_Stated task_:
Find each line with the word "label" and state how many there are, nothing more.

_Provided data_:
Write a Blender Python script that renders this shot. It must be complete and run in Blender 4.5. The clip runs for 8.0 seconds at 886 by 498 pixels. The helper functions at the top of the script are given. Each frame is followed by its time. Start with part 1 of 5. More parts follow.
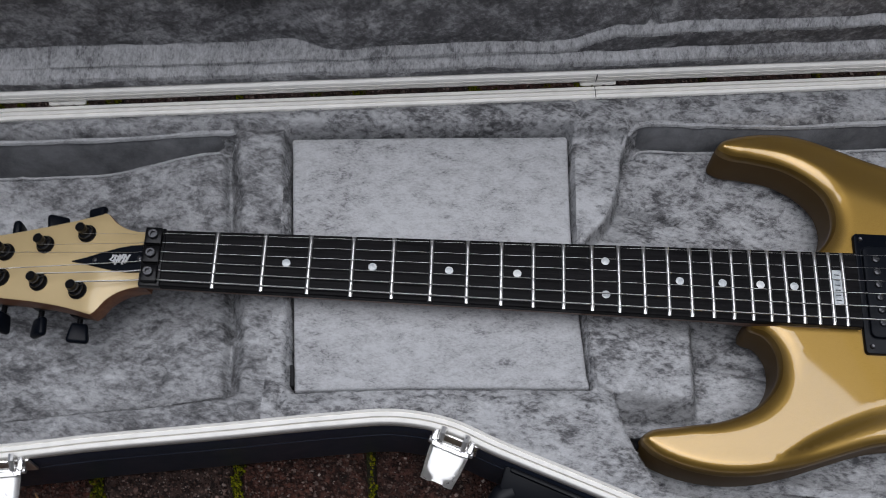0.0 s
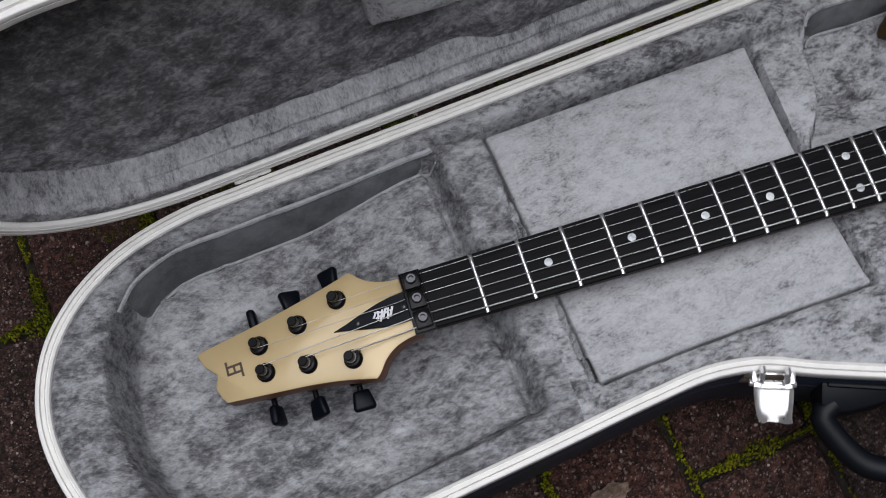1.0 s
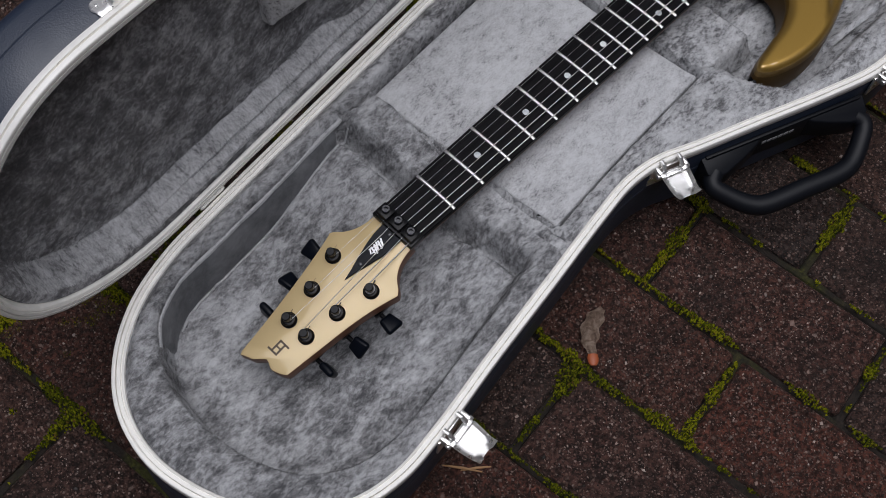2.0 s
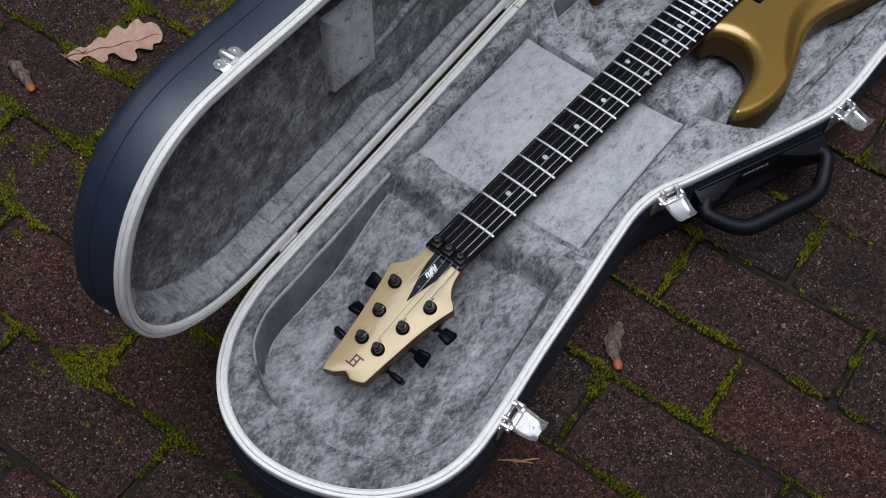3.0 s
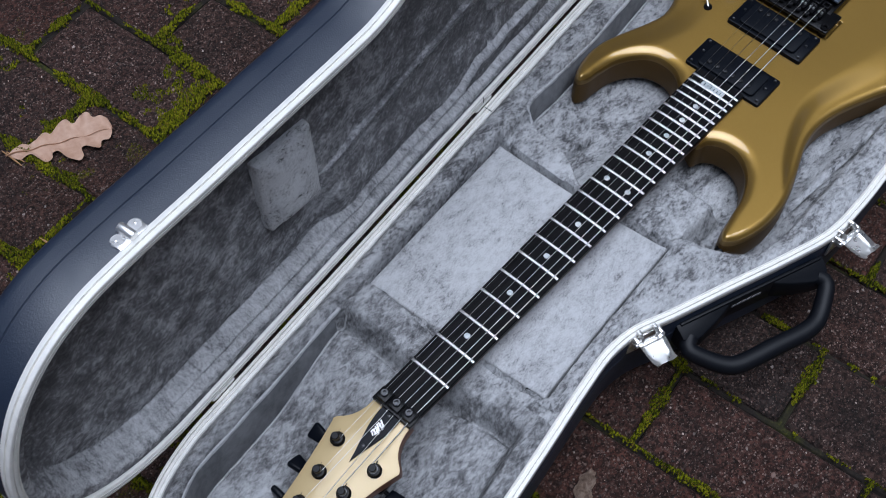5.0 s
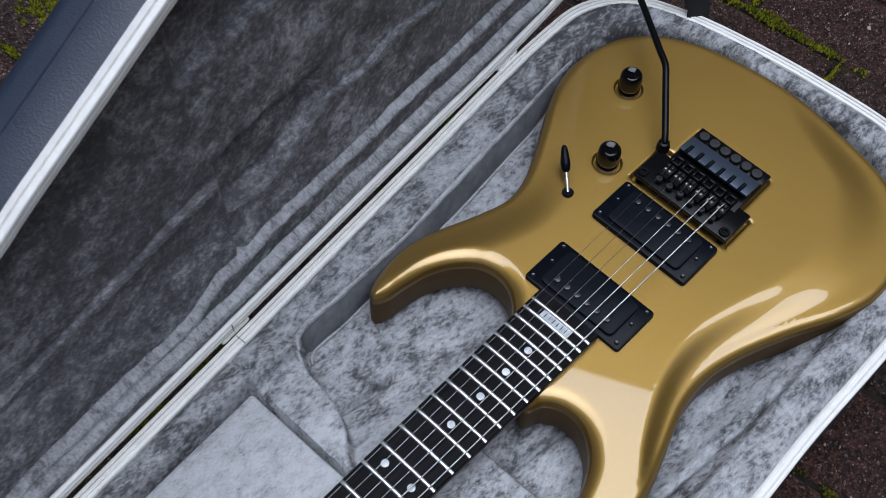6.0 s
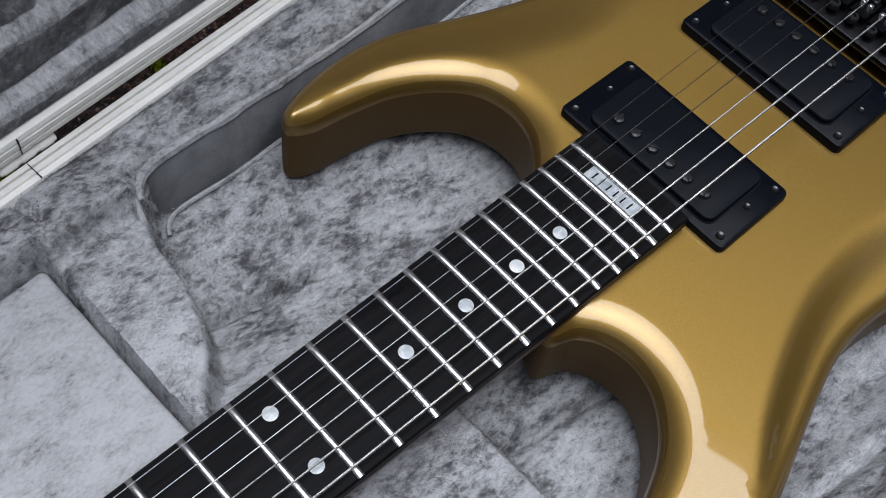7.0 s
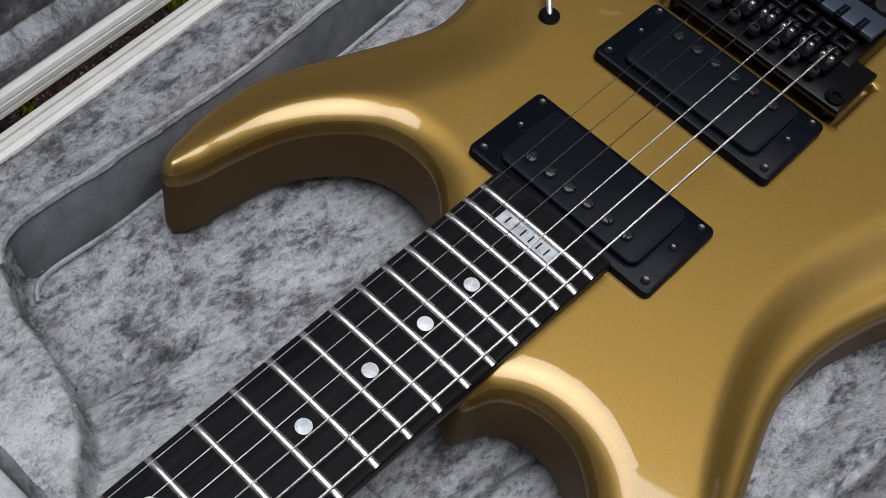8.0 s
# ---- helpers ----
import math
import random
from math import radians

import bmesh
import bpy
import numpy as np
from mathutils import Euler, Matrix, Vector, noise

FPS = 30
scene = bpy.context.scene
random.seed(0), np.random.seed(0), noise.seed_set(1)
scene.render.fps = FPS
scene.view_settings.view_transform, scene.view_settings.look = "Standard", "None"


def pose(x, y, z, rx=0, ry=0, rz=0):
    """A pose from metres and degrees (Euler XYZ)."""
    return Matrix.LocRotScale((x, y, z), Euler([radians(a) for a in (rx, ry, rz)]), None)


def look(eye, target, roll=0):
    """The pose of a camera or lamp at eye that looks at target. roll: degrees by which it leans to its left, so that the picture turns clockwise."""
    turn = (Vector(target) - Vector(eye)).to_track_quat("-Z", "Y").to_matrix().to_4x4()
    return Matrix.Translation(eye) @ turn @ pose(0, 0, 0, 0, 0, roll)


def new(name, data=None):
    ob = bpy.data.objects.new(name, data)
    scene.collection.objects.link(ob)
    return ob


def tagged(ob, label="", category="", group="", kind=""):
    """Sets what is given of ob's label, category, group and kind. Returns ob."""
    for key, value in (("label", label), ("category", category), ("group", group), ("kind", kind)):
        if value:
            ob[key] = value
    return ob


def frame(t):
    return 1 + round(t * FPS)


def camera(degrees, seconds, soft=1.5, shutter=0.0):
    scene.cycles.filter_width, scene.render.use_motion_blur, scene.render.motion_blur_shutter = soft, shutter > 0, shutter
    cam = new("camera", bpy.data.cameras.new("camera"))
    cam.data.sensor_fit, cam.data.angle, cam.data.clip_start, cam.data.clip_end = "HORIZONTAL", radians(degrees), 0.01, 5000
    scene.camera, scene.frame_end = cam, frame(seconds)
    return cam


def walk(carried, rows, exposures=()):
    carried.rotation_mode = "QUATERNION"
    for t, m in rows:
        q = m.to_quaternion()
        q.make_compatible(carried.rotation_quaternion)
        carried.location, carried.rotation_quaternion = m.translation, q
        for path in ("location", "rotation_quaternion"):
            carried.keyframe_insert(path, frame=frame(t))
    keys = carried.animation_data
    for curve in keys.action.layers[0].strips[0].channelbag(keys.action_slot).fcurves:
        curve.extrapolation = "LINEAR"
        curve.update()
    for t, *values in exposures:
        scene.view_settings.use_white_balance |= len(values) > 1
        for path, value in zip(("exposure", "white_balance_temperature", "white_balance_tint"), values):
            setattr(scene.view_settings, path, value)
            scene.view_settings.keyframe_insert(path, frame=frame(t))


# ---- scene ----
cam = camera(41.0, 8.0, soft=0.5, shutter=0.1)
PATH = [
    (0, (0.184, -0.33, 0.895), (0.216, 0.486, -0.93), 4.7),
    (0.2, (0.133, -0.323, 0.913), (0.216, 0.495, -0.91), 4.3),
    (0.5, (0.065, -0.289, 0.91), (0.155, 0.501, -0.925), 0.4),
    (1, (-0.053, -0.24, 0.893), (0.125, 0.419, -0.987), -2.1),
    (1.2, (-0.109, -0.237, 0.893), (0.187, 0.357, -0.994), 3.8),
    (1.5, (-0.204, -0.261, 0.922), (0.269, 0.294, -0.94), 6.2),
    (1.7, (-0.263, -0.27, 0.946), (0.319, 0.251, -0.895), 7.2),
    (2.8, (-0.483, -0.389, 1.057), (0.39, 0.28, -0.614), 4.0),
    (3, (-0.521, -0.364, 1.076), (0.374, 0.282, -0.592), 4.9),
    (3.5, (-0.559, -0.303, 1.101), (0.389, 0.273, -0.564), 2.1),
    (4, (-0.508, -0.303, 1.102), (0.431, 0.22, -0.585), 3.2),
    (4.2, (-0.466, -0.31, 1.094), (0.42, 0.275, -0.602), 1.3),
    (5.3, (-0.206, -0.287, 1.063), (0.611, 0.392, -0.631), 2.6),
    (5.5, (-0.095, -0.252, 1.047), (0.698, 0.42, -0.661), 2.0),
    (5.7, (-0.002, -0.253, 1.011), (0.772, 0.475, -0.684), -0.8),
    (6, (0.105, -0.21, 0.898), (0.9, 0.479, -0.803), 3.4),
    (6.3, (0.176, -0.167, 0.734), (1.006, 0.489, -0.963), 7.9),
    (6.5, (0.196, -0.159, 0.626), (1.029, 0.536, -1.055), 8.4),
    (6.7, (0.205, -0.139, 0.559), (1.026, 0.54, -1.134), 9.6),
    (7, (0.217, -0.128, 0.512), (1.045, 0.531, -1.186), 10.4),
    (7.5, (0.229, -0.126, 0.499), (1.137, 0.492, -1.172), 12.1),
    (8, (0.245, -0.114, 0.479), (1.2, 0.491, -1.171), 13.5),
]
walk(cam, [(t, look(eye, target, roll)) for t, eye, target, roll in PATH], exposures=[(0.0, -0.87, 6250, 10), (1.0, -0.82, 6300, 11), (1.5, -0.89, 6450, 12), (3.0, -0.71, 5980, 10), (4.2, -0.50, 5700, 9), (5.5, -0.54, 5640, 9), (6.5, -0.57, 5880, 9), (8.0, -0.53, 6350, 10)])

# ---------------------------------------------------------------- light
world = bpy.data.worlds.new("world")
scene.world = world
world.use_nodes = True
wn, wl = world.node_tree.nodes, world.node_tree.links
sky = wn.new("ShaderNodeTexSky")
sky.sky_type = "NISHITA"
sky.sun_disc = False
SUN_EL, SUN_AZ = 86.0, 195.0
sky.sun_elevation, sky.sun_rotation = radians(SUN_EL), radians(SUN_AZ)
sky.dust_density, sky.air_density, sky.ozone_density = 6.0, 0.7, 0.6
wl.new(sky.outputs[0], wn["Background"].inputs[0])
wn["Background"].inputs[1].default_value = 0.05
sun_data = bpy.data.lights.new("sun", "SUN")
sun_data.energy, sun_data.angle, sun_data.color = 3.8, radians(60), (0.965, 0.985, 1.035)
sun = new("sun", sun_data)
_az, _el = radians(SUN_AZ), radians(SUN_EL)
sun.matrix_basis = look((3 * math.sin(_az) * math.cos(_el), 3 * math.cos(_az) * math.cos(_el), 3 * math.sin(_el)), (0, 0, 0))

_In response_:
3